A few people have called Tyson to praise the decision, said company representative Libby Lawson.

“They understand that America is a melting pot and they appreciate that Tyson recognizes this with its employees,” Lawson said.

Still, criticism was overwhelming, and prompted the union to remove from its Web site its initial press release that simply announced the change and instead post a more detailed statement defending it.

“The history of the labor movement tells us that unions are at their strongest when they’re most inclusive,” union president Stuart Applebaum said in the news release. “That means making it our business to stand up to win respect for every worker’s right to practice their faith.”

The new version also leaves out the number of Muslim workers at the plant, which the union had incorrectly stated as 700. The total number is not known, Lawson said, but Somalis total 250 out of 1,200 plant workers.

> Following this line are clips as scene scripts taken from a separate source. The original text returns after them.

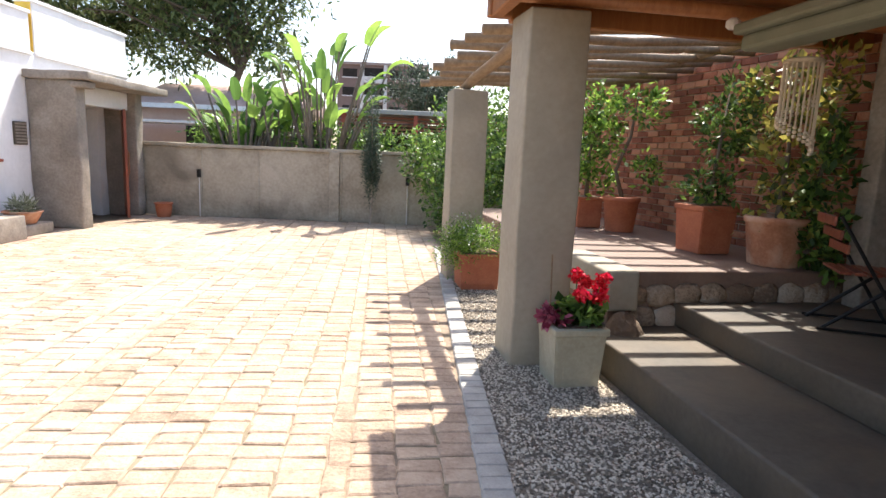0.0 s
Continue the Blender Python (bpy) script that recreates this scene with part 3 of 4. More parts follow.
# ---- boundary wall ----
bw = tagged(part("wall_boundary", rough_box(-5.4, 9.5, 13.1, 13.3, 0, 1.46, 0.35, 0.012, 31, 0.015), M_BWALL, None, "", True), "weathered cement garden wall with panel joints", "wall", "", "structure")
for x in (-3.7, -2.5, -0.75, 0.68, 2.2):
    part("joint", box(x - 0.02, x + 0.02, 13.075, 13.11, 0.02, 1.43, 0.004), M_BWALL, bw)
part("coping", rough_box(-5.4, 9.5, 13.04, 13.36, 1.46, 1.53, 0.4, 0.02, 33, 0.01), M_BWALL, bw)
part("pilaster", rough_box(-1.0, -0.78, 13.03, 13.11, 0, 1.48, 0.3, 0.01, 35, 0.01), M_BWALL, bw)
for x in (-3.73, 0.66):
    l = thing("wall_lamp", "small black post lamp on a thin white conduit", "lamp", "wall lamps", (x, 13.06, 0))
    part("conduit", tube([(0, 0, 0), (0, 0, 0.86)], 0.011, 6), M_GRANITE, l)
    part("lamp_head", box(-0.035, 0.035, -0.05, 0.03, 0.83, 1.0, 0.01, 2), M_BLACK, l)
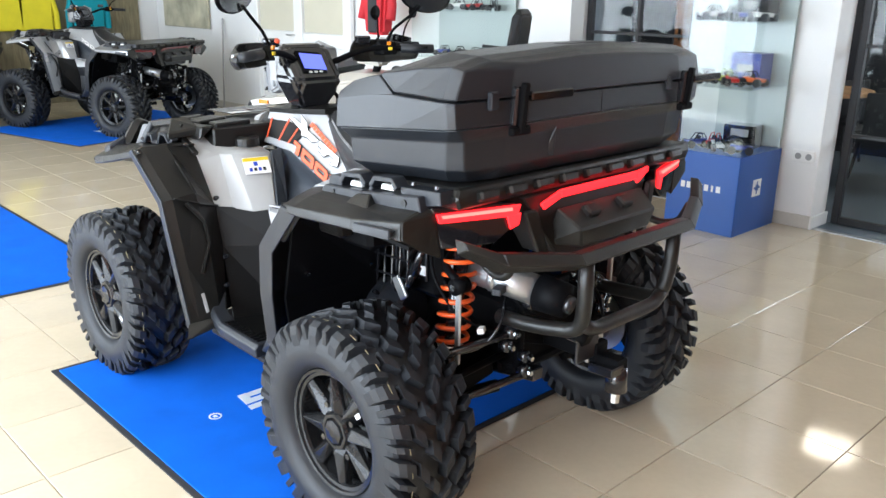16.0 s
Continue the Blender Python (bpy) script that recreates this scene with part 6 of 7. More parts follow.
def touring_quad(at, turn):
    """Long two-up quad: cream fender arches, dark racks, tall padded backrest."""
    q = thing("quad_bike", at, turn, "cream-white touring quad bike with a passenger backrest", "quad bike")
    for x, y, right in ((0.50, -0.72, False), (-0.50, -0.72, True), (0.50, 0.70, False), (-0.50, 0.70, True)):
        r = wheel(q, STAR, (x, y, HUB_Z - 0.009), right)
        for k in range(5):
            e = new("spoke_edge", EDGE)
            e.parent = r
            e.matrix_local = pose(0, 0, 0, 72 * k + 12)
    part("frame", hull([(s * x, y, z) for s in (1, -1) for x, y, z in ((0.20, -0.75, 0.34), (0.24, 0.0, 0.28), (0.22, 0.8, 0.36), (0.17, 0.9, 0.66), (0.17, -0.85, 0.66))], 0.02), BLACKDEEP, q, "black frame and engine")
    part("bumper", tube([(-0.30, -0.98, 0.62), (-0.22, -1.10, 0.46), (0.22, -1.10, 0.46), (0.30, -0.98, 0.62)], 0.022, 10, None, 1, 0.06), BLACKDEEP, q)
    part("bumper", tube([(-0.30, -1.02, 0.70), (0.30, -1.02, 0.70)], 0.020, 10), BLACKDEEP, q)
    part("hood", hull([(s * x, y, z) for s in (1, -1) for x, y, z in ((0.20, -1.02, 0.70), (0.30, -0.98, 0.80), (0.34, -0.50, 0.86), (0.20, -0.42, 0.94), (0.16, -0.10, 0.93), (0.24, -0.2, 0.62), (0.22, -0.9, 0.62))], 0.015, segments=2), CREAM, q, "cream-white hood with pale printed patches")
    for s in (1, -1):
        for band in (((0.33, -1.00, 0.755), (0.34, -0.55, 0.820), (0.33, -0.36, 0.740), (0.30, -0.20, 0.560)),):
            outer = [(p[0] + 0.24, p[1] - (0.02 if k == 0 else 0), p[2] - 0.01) for k, p in enumerate(band)]
            lip = [(p[0] + 0.008, p[1], p[2] - 0.045) for p in outer]
            part("front_fender", shell([band, outer, lip], 0.010, 0.003, None, s), CREAM, q, "cream-white front fender arch")
        band = ((0.26, 0.20, 0.580), (0.28, 0.34, 0.740), (0.32, 0.46, 0.868), (0.34, 1.02, 0.900))
        outer = [(p[0] + 0.20, p[1] + (0.01 if k < 2 else 0), p[2] - 0.01) for k, p in enumerate(band)]
        lip = [(p[0] + 0.008, p[1], p[2] - 0.050) for p in outer]
        part("rear_fender", shell([band, outer, lip], 0.010, 0.003, None, s), CREAM, q, "cream-white rear fender arch")
        part("arch_liner", shell([[(0.50, 0.28, 0.62), (0.50, 0.46, 0.82), (0.50, 1.00, 0.85)], [(0.22, 0.28, 0.52), (0.22, 0.46, 0.76), (0.22, 0.98, 0.78)]], 0.008, 0.0, None, s), BLACKDEEP, q)
        part("arch_liner", shell([[(0.52, -0.98, 0.72), (0.52, -0.55, 0.78), (0.50, -0.30, 0.62)], [(0.22, -0.95, 0.66), (0.22, -0.55, 0.70), (0.22, -0.28, 0.52)]], 0.008, 0.0, None, s), BLACKDEEP, q)
        part("fender_corner", hull([(0.585, -1.02, 0.745), (0.33, -1.03, 0.760), (0.55, -1.08, 0.66), (0.33, -1.10, 0.66), (0.60, -0.98, 0.68)], 0.008, None, s), PLASTIC_GREY, q)
        part("marker", box((0.012, 0.080, 0.028), (0.588 * s, -0.90, 0.742), bevel=0.004), AMBER, q)
        part("side_panel", shell([[(0.26, -0.30, 0.80), (0.25, 0.0, 0.76), (0.26, 0.30, 0.80)], [(0.30, -0.22, 0.52), (0.32, 0.0, 0.46), (0.30, 0.22, 0.54)]], 0.010, 0.003, None, s), PLASTIC, q)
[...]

Of those workers, 1,000 are covered by the union and affected by the change.


“Most of the Somali workers are probably Muslim, but some of them could be Christian too. We just don’t know,” she said. “And there could be Muslim workers who aren’t Somali.”

A committee of 12 union workers, including three Somalis, demanded the change in October as part of a regular collective bargaining talks, Lawson said.

“The contract was then overwhelmingly agreed to by 80 percent of the rank and file membership of the union at the Shelbyville plant,” said a Tyson press release on Monday (Aug. 4).

Though the change went into effect in November, the public outcry broke out only recently, brought on by a story in the Shelbyville Times-Gazette newspaper, Lawson said.

The union did not immediately respond to inquiries from Religion News Service.

_ Mallika Rao

Quote of the Day: Novelist Anne Rice

(RNS) “Basically I see the entire `Vampire Chronicles’ as a search for God, a search for the light. The vampire was a metaphor for me, in the atheistic world, grieving for a lost faith, for the lost possibility of grace.”

_ Novelist Anne Rice, author of “Vampire Chronicles,” in an interview with the Rev. Dwight Longenecker at First Things.